A constitution defines a change process for how content moves between levels of the hierarchy. New creative work enters the shared world. Over time, it either hardens (other work builds on it, and it becomes load-bearing) or stays fluid (it can be revised without much cost). Occasionally, something established needs to be reopened. The process for each of these movements is defined, with thresholds that increase as the stakes increase. Changing something foundational should be harder than changing something working, because the cost of the change is higher.

And a constitution is self-amending. The governance itself can be revised, through its own process. If the rules aren't serving the project, the rules can change. This is what makes it governance by consent rather than governance by imposition.

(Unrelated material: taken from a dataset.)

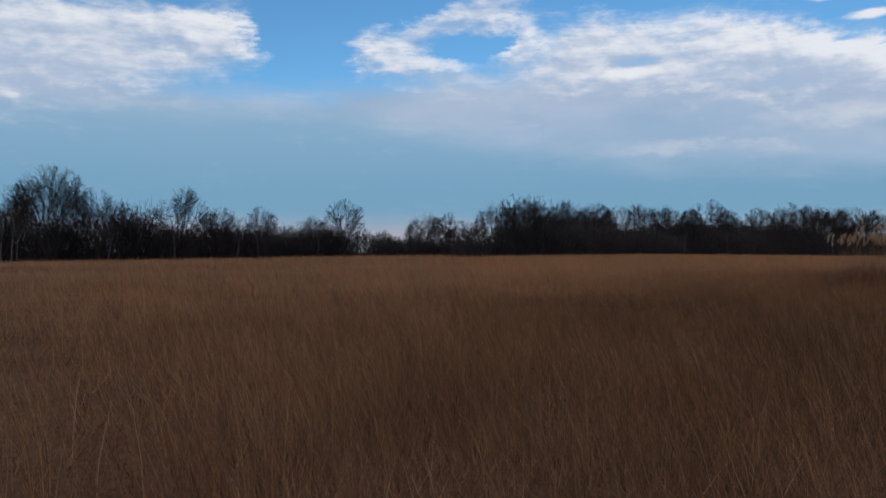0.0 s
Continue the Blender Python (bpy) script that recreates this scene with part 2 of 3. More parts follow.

The work of making it explicit

I've been developing this framework in the course of building a shared science fiction universe called Transmission Zero, which currently houses two creative projects set in different eras. The framework, the implementation guide, and the project's own constitution were all written in collaboration with AI, though the approach itself is tool-agnostic. It works just as well with index cards and conversation.

The surprise was how much the act of articulating governance revealed. Implicit rules that had been guiding creative decisions for months turned out to be subtly inconsistent with each other. Assumptions I didn't know I was making became visible when I had to write them down as commitments at a specific canonical level. The constitution didn't just document the governance; it improved it, the way writing always improves thinking.

The deeper surprise was how freeing it felt. With the governance explicit, creative sessions became faster and more confident. I knew what was settled. I knew what was open. I knew the process for changing something that felt wrong. The constitution didn't add overhead. It removed the ambient anxiety of not knowing where the edges were.

That's the thing about good rules. They don't restrict the game. They let you play.